* * * * * * * * * * 10/10
I was utterly delighted with the brief reference to Hitchhikers.
It’s been sat for so long on my to-read shelf, I ended up watching it on Netflix before I ever got near it. Then I googled it and found out there’s a British TV show which I still need to sit down with, and finally I remembered I have the book, gathering dust.
Svlad Cjelli, otherwise known as Dirk Gently is not a psychic, not even a little. Definitely not. It’s just coincidence.
He is a holistic detective who will find your missing cat through proving the fundamental interconnectedness of all things.
It’s exactly the kind of book you’d expect from Douglas Adams, and every bit as good as Hitchhikers.
* * * * * * * 7 / 10
Elizabeth, known better as Gwen, has been made a fool of. Her husband and their business have been made fools of. The only reasonable way to deal with the cause of their unhappiness is with a hitman.

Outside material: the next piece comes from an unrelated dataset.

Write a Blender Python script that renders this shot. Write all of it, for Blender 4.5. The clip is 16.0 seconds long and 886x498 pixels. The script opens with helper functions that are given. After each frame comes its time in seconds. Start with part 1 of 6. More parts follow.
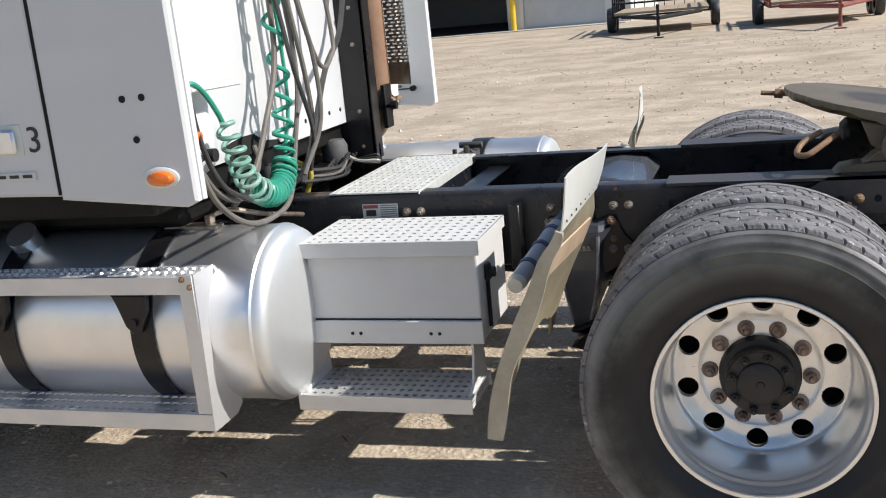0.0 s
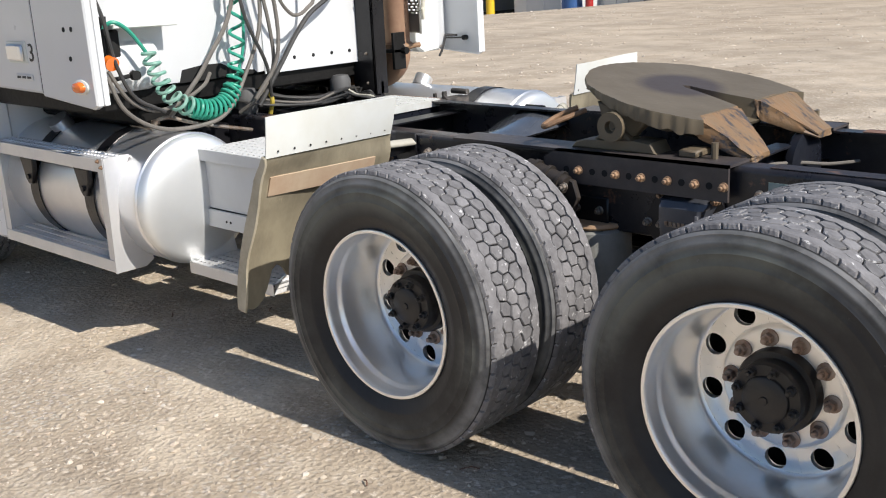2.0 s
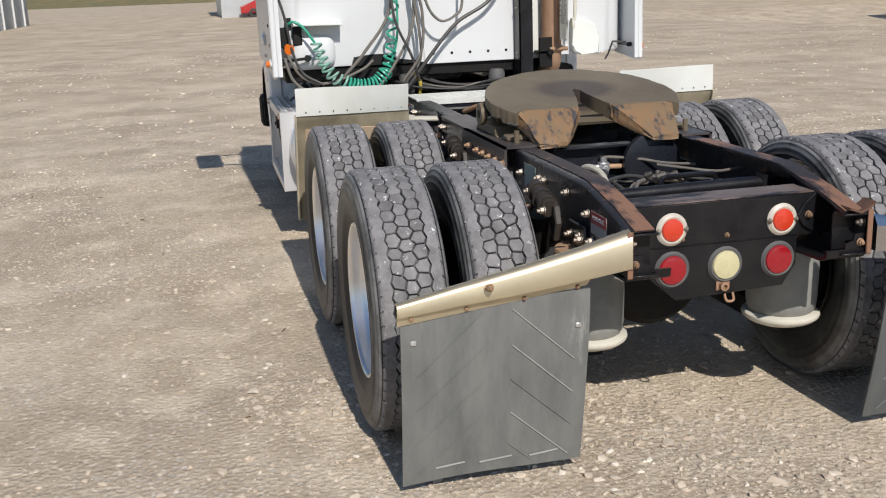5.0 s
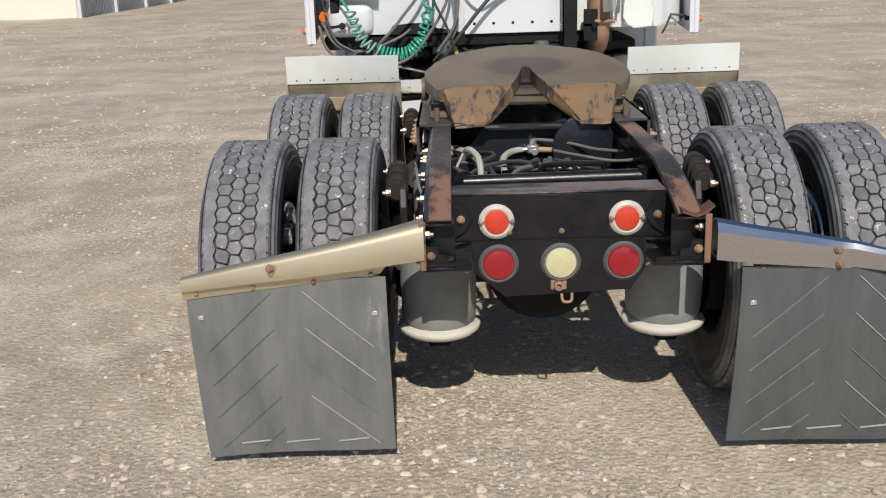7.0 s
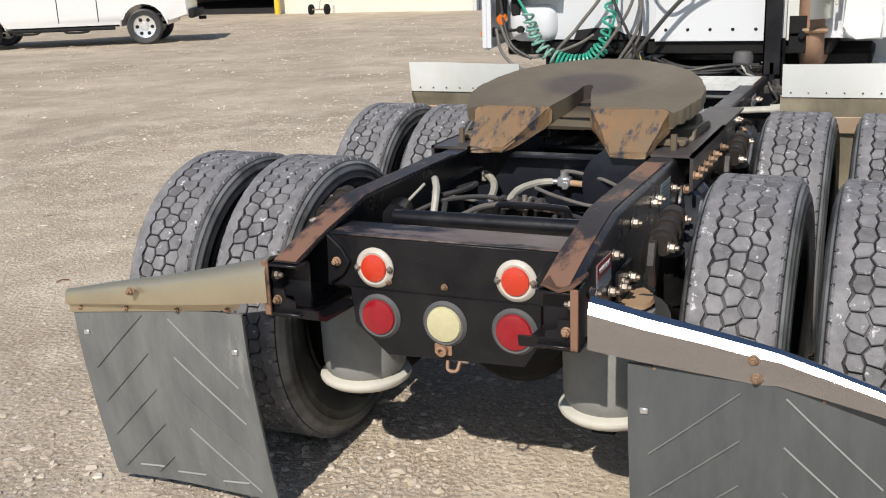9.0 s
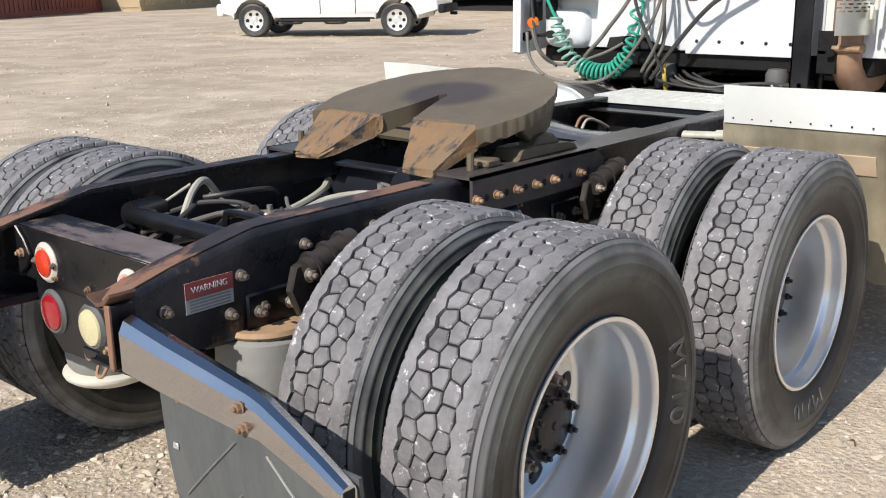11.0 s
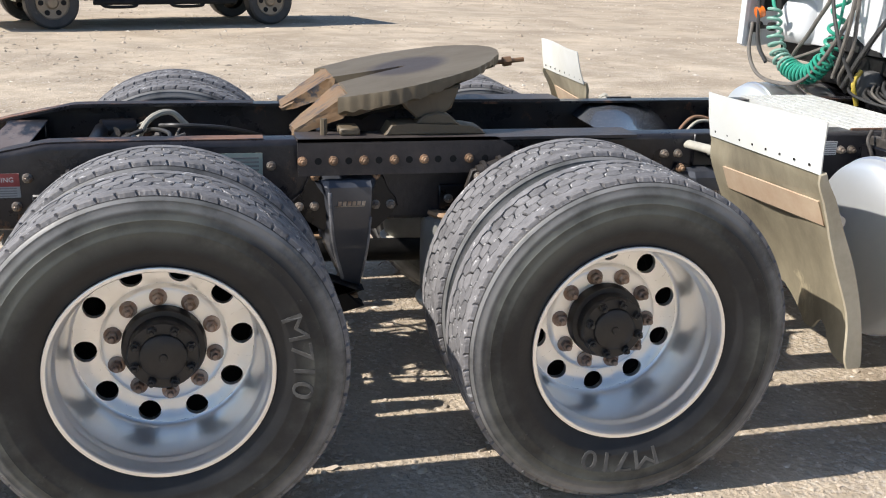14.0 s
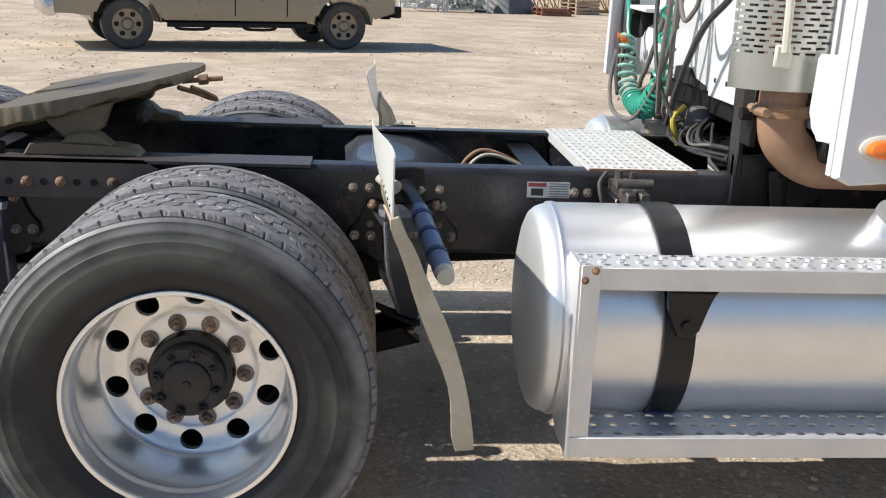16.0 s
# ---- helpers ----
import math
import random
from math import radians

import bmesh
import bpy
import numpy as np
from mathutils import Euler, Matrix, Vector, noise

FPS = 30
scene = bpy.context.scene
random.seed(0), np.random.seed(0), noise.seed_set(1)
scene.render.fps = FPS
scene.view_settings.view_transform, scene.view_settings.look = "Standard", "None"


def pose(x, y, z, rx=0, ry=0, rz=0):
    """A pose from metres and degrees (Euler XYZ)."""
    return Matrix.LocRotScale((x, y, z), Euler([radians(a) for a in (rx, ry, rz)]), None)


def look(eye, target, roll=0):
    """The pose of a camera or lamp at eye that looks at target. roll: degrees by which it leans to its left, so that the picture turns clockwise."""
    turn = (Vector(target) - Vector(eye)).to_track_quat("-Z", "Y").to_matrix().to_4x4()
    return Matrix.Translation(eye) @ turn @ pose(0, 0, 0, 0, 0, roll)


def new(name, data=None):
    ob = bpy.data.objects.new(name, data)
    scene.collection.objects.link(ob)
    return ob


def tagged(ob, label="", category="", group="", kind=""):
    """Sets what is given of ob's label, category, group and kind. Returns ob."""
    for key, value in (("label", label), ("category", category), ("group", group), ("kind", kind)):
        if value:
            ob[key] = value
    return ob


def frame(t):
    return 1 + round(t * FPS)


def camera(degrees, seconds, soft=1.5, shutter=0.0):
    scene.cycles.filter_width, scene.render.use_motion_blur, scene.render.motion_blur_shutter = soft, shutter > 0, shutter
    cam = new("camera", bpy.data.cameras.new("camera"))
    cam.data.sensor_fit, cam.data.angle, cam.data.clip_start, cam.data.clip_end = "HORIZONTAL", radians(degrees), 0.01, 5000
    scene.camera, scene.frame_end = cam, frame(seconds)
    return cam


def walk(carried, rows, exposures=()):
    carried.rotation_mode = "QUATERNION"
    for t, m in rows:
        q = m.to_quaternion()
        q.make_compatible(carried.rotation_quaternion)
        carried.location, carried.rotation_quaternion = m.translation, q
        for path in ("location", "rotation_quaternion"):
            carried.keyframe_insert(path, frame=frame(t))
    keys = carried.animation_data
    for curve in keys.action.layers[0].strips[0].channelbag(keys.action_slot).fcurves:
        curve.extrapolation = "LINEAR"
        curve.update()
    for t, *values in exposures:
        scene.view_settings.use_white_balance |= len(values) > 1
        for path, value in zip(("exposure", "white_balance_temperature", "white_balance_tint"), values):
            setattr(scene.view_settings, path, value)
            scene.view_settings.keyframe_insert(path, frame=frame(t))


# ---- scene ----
# ---- camera and walk ----
cam = camera(47.4, 16.0, soft=1.1)
PATH = [
    (0, (-0.672, -3.903, 1.648), (-1.26, -2.051, 1.174), -5.4),
    (0.5, (-0.158, -3.847, 1.637), (-0.913, -2.063, 1.14), -5.6),
    (1, (0.386, -3.69, 1.612), (-0.508, -1.982, 1.081), -4.5),
    (1.5, (1.018, -3.515, 1.645), (-0.09, -1.939, 1.107), -4.0),
    (2, (1.732, -3.411, 1.646), (0.409, -2.012, 1.104), -2.8),
    (2.5, (2.301, -3.239, 1.666), (0.844, -1.981, 1.123), -2.4),
    (3, (2.837, -3.013, 1.723), (1.236, -1.915, 1.242), -3.2),
    (3.5, (3.39, -2.7, 1.698), (1.672, -1.801, 1.21), -3.3),
    (6, (4.486, -1.065, 1.661), (2.562, -0.847, 1.158), -2.6),
    (6.5, (4.462, -0.731, 1.665), (2.534, -0.619, 1.146), -3.2),
    (7, (4.405, -0.326, 1.651), (2.484, -0.356, 1.096), -1.9),
    (7.5, (4.208, 0.051, 1.644), (2.29, -0.107, 1.102), -1.1),
    (8, (4.042, 0.398, 1.638), (2.151, 0.021, 1.109), -2.0),
    (10.5, (2.825, 2.078, 1.607), (1.312, 0.891, 1.055), -0.8),
    (11, (2.551, 2.4, 1.584), (1.102, 1.126, 1.058), -0.8),
    (11.5, (2.31, 2.788, 1.607), (0.984, 1.39, 1.073), 0.0),
    (12, (1.949, 3.025, 1.611), (0.741, 1.538, 1.035), 1.0),
    (12.5, (1.624, 3.32, 1.599), (0.609, 1.703, 1.004), 0.9),
    (13, (1.313, 3.539, 1.622), (0.554, 1.802, 0.981), 1.6),
    (13.5, (0.903, 3.625, 1.629), (0.354, 1.809, 0.997), 1.4),
    (14, (0.508, 3.749, 1.622), (0.069, 1.888, 1.036), 1.6),
    (14.5, (0.106, 3.814, 1.629), (-0.252, 1.93, 1.06), 2.1),
    (15, (-0.312, 3.72, 1.633), (-0.598, 1.821, 1.071), 1.6),
    (15.5, (-0.729, 3.68, 1.609), (-0.953, 1.769, 1.062), 1.6),
    (16, (-1.12, 3.605, 1.596), (-1.277, 1.686, 1.058), 2.3),
]
EXPOSURES = [(0.0, 0.22), (3.5, 0.08), (6.0, -0.25), (8.0, -0.18), (10.5, 0.12), (13.5, 0.4), (16.0, 0.35)]
walk(cam, [(t, look(eye, target, roll)) for t, eye, target, roll in PATH], EXPOSURES)

# ---- sky, sun, exposure ----
SUN_EL, SUN_AZ = 41.0, 2.6          # height of the sun; its bearing from +x towards +y
world = bpy.data.worlds.new("sky")
scene.world = world
world.use_nodes = True
wn = world.node_tree.nodes
sky = wn.new("ShaderNodeTexSky")
sky.sky_type, sky.sun_disc = "NISHITA", False
sky.sun_elevation, sky.sun_rotation = radians(SUN_EL), radians(90 - SUN_AZ)
sky.air_density, sky.dust_density, sky.ozone_density = 1.0, 0.7, 3.5
world.node_tree.links.new(sky.outputs[0], wn["Background"].inputs[0])
wn["Background"].inputs[1].default_value = 0.10
sun = new("sun", bpy.data.lights.new("sun", "SUN"))
sun.data.energy, sun.data.angle, sun.data.color = 4.65, radians(0.53), (1.0, 0.94, 0.87)
sun_dir = Vector((math.cos(radians(SUN_EL)) * math.cos(radians(SUN_AZ)), math.cos(radians(SUN_EL)) * math.sin(radians(SUN_AZ)), math.sin(radians(SUN_EL))))
sun.matrix_world = look(sun_dir * 40, (0, 0, 0))


# ---- materials ----
def mat(name, colour, rough=0.6, metal=0.0, second=None, scale=6.0, amount=0.5, bump=0.0, bump_scale=60.0, spec=0.5, coat=0.0, third=None, third_at=0.62, third_scale=3.0, rough_var=0.12, rnd=0.0, stretch=None, island=0.0):
    """A painted, metal or rubber surface: two tones mixed at two scales, an optional third tone in patches, fine relief."""
    m = bpy.data.materials.new(name)
    m.use_nodes = True
    nt = m.node_tree
    n, ln = nt.nodes, nt.links
    b = n["Principled BSDF"]
    geo = n.new("ShaderNodeTexCoord")
    co = geo.outputs["Object"]
    if stretch:
        mp = n.new("ShaderNodeMapping")
        mp.inputs["Scale"].default_value = stretch
        ln.new(co, mp.inputs[0])
        co = mp.outputs[0]
    n1 = n.new("ShaderNodeTexNoise")
    n1.inputs["Scale"].default_value, n1.inputs["Detail"].default_value, n1.inputs["Roughness"].default_value = scale, 6, 0.65
    ln.new(co, n1.inputs["Vector"])
    r1 = n.new("ShaderNodeMapRange")
    r1.inputs[1].default_value, r1.inputs[2].default_value, r1.inputs[4].default_value = 0.35, 0.7, amount
    ln.new(n1.outputs[0], r1.inputs[0])
    mix = n.new("ShaderNodeMix")
    mix.data_type = "RGBA"
    mix.inputs[6].default_value = (*colour, 1)
    mix.inputs[7].default_value = (*(second or [c * 0.7 for c in colour]), 1)
    ln.new(r1.outputs[0], mix.inputs[0])
    out = mix.outputs[2]
    if third:
        n2 = n.new("ShaderNodeTexNoise")
        n2.inputs["Scale"].default_value, n2.inputs["Detail"].default_value, n2.inputs["Roughness"].default_value = third_scale, 8, 0.7
        ln.new(co, n2.inputs["Vector"])
        r2 = n.new("ShaderNodeMapRange")
        r2.inputs[1].default_value, r2.inputs[2].default_value = third_at, third_at + 0.07
        ln.new(n2.outputs[0], r2.inputs[0])
        mx2 = n.new("ShaderNodeMix")
        mx2.data_type = "RGBA"
        ln.new(out, mx2.inputs[6])
        mx2.inputs[7].default_value = (*third, 1)
        ln.new(r2.outputs[0], mx2.inputs[0])
        out = mx2.outputs[2]
    if rnd:
        oi = n.new("ShaderNodeObjectInfo")
        rr = n.new("ShaderNodeMapRange")
        rr.inputs[3].default_value, rr.inputs[4].default_value = 1 - rnd, 1 + rnd
        ln.new(oi.outputs["Random"], rr.inputs[0])
        hs = n.new("ShaderNodeHueSaturation")
        ln.new(rr.outputs[0], hs.inputs["Value"])
        ln.new(out, hs.inputs["Color"])
        out = hs.outputs[0]
    if island:
        gi = n.new("ShaderNodeNewGeometry")
        ri = n.new("ShaderNodeMapRange")
        ri.inputs[3].default_value, ri.inputs[4].default_value = 1 - island, 1 + island
        ln.new(gi.outputs["Random Per Island"], ri.inputs[0])
        hi_ = n.new("ShaderNodeHueSaturation")
        ln.new(ri.outputs[0], hi_.inputs["Value"])
        ln.new(out, hi_.inputs["Color"])
        out = hi_.outputs[0]
    ln.new(out, b.inputs["Base Color"])
    rv = n.new("ShaderNodeMapRange")
    rv.inputs[3].default_value, rv.inputs[4].default_value = max(0.02, rough - rough_var), min(1, rough + rough_var)
    ln.new(n1.outputs[0], rv.inputs[0])
    ln.new(rv.outputs[0], b.inputs["Roughness"])
    b.inputs["Metallic"].default_value = metal
    b.inputs["Specular IOR Level"].default_value = spec
    b.inputs["Coat Weight"].default_value = coat
    if bump:
        nb = n.new("ShaderNodeTexNoise")
        nb.inputs["Scale"].default_value, nb.inputs["Detail"].default_value = bump_scale, 5
        ln.new(co, nb.inputs["Vector"])
        bp = n.new("ShaderNodeBump")
        bp.inputs["Strength"].default_value, bp.inputs["Distance"].default_value = 1.0, bump
        ln.new(nb.outputs[0], bp.inputs["Height"])
        ln.new(bp.outputs[0], b.inputs["Normal"])
    return m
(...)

The best man for the job is the man who makes his hits look like suicide, making certain that his employers are never implicated in the death at all. No one knows how he does it, they just know he’s the best.
The story starts off well and is hard to put down. The characters interact well, Gwen and Charles in particular, and in a way that while it’s easy to see how they got where they are, it’s still frustrating. By the end of the book, it was like I’d known them for years.
It does come a little heavy on the moral lessons, the ending a little cloying. The story itself is good, though.
* * * * * * 6/10
A story set in the 40’s, where the threat of Nazi invasion is palpable. Nemach and Humphrey must outwit the bad guys and stop them interfering in the filming of a movie that could aid the war effort.
It’s a nice little comedy which at times feels a little under-written. I got the impression that I had picked the book up mid-way through a series. Being a short book, there wasn’t much time to get to know the characters so they came across as being a little one-dimensional.
Even so, it’s not a bad story and could be an excellent series if the author gives it a little more attention.
* * * * * * * * * 9/10
Todd Pickett has a face-lift that goes horribly wrong, and has to go into hiding until he has recovered, in the hopes that he will recover. The perfect hiding place is found in Coldheart Canyon. The beautiful house and grounds are neglected but liveable, and although are not to Todd’s usual tastes, he is quite happy to stay. It isn’t long before Todd finds out why Coldheart Canyon is so lost to the world, however.
This one was read in just a few days. I wasn’t sure about it to begin with, having started at the start like you do, about a canyon. It didn’t take long to get right into the story though. The the celebrity name-dropping made me smile, but at the same time made the book much more real and was much easier to get into the plot.
These are not people I can relate to, with problems that I am faced with and at no point was there an attempt to ‘normalise’ these super-stars for me. This was much appreciated.
Where I was disappointed is in how much story happened after the story ended. Everyone except the dead got their happy-ever-after, everything worked out well and it was as glittery, shining and fake as the people the book is mocking. In a way it was the perfect ending, but it went on for a little too long and felt a bit like the author was uncertain of where to stop.
* * * * * * * * 8 / 10
Frances O’Roarke Dowell
I had to buy the book called Chicken Boy. How can you not buy a book called Chicken Boy?
I was only a little disappointed it wasn’t about a chicken-boy hybrid monster that terrorises all who get in its way.
Tobin is a young lad whose mum has died, dad isn’t quite able to fill her shoes and Granny is not quite all there. He’s failing at school and has little hope for a future, until he meets Henry. Henry likes chickens.
It’s a story of friendship, having faith in your friends and in yourself, aimed at 11- 13 year olds.
* * * * * * * * * * 10 / 10
What starts of as a fun trip to crazy town takes a dark turn into horrified fascination. Jonathan Doe is a con-man selling whatever it is you’re willing to buy, be that an assurance your plants will be fine while you’re away or that your octopus is in dire need of teasing. He’s brimming with self-assurance, fun, insane and somehow manages to bend the world to his will while at the same time failing hugely in whatever he’s doing.
The failing part is largely due to Caputo, the hotdog in the middle. Just as in what happens to the story, Caputo will take all your fun and crazy and twist it into something unpleasant and violent.
Jonathan Doe is charming and funny, at first appearing superficial but as he reels from one situation to another it becomes clear there’s more to him than meets the eye… while at the same time he continues to be… well, superficial.
* * * * * * * 7/10
I don’t read many books of short stories, for no particular reason.
This one has a lot to offer. Some stories are sad, some frightening in their own way, some are hopeful. The common theme seems to be a battle of some sort or another. A few are battles be with yourself in doing the right thing, some with yourself to do the necessary thing.
The writing is good, the ideas in each story work well and for the most part they complement each other despite all of them being so different. There was one story, Finding Rose, that I just couldn’t get on with and to me seemed to stick out from the rest like a sore thumb. The rest of the book though was excellent.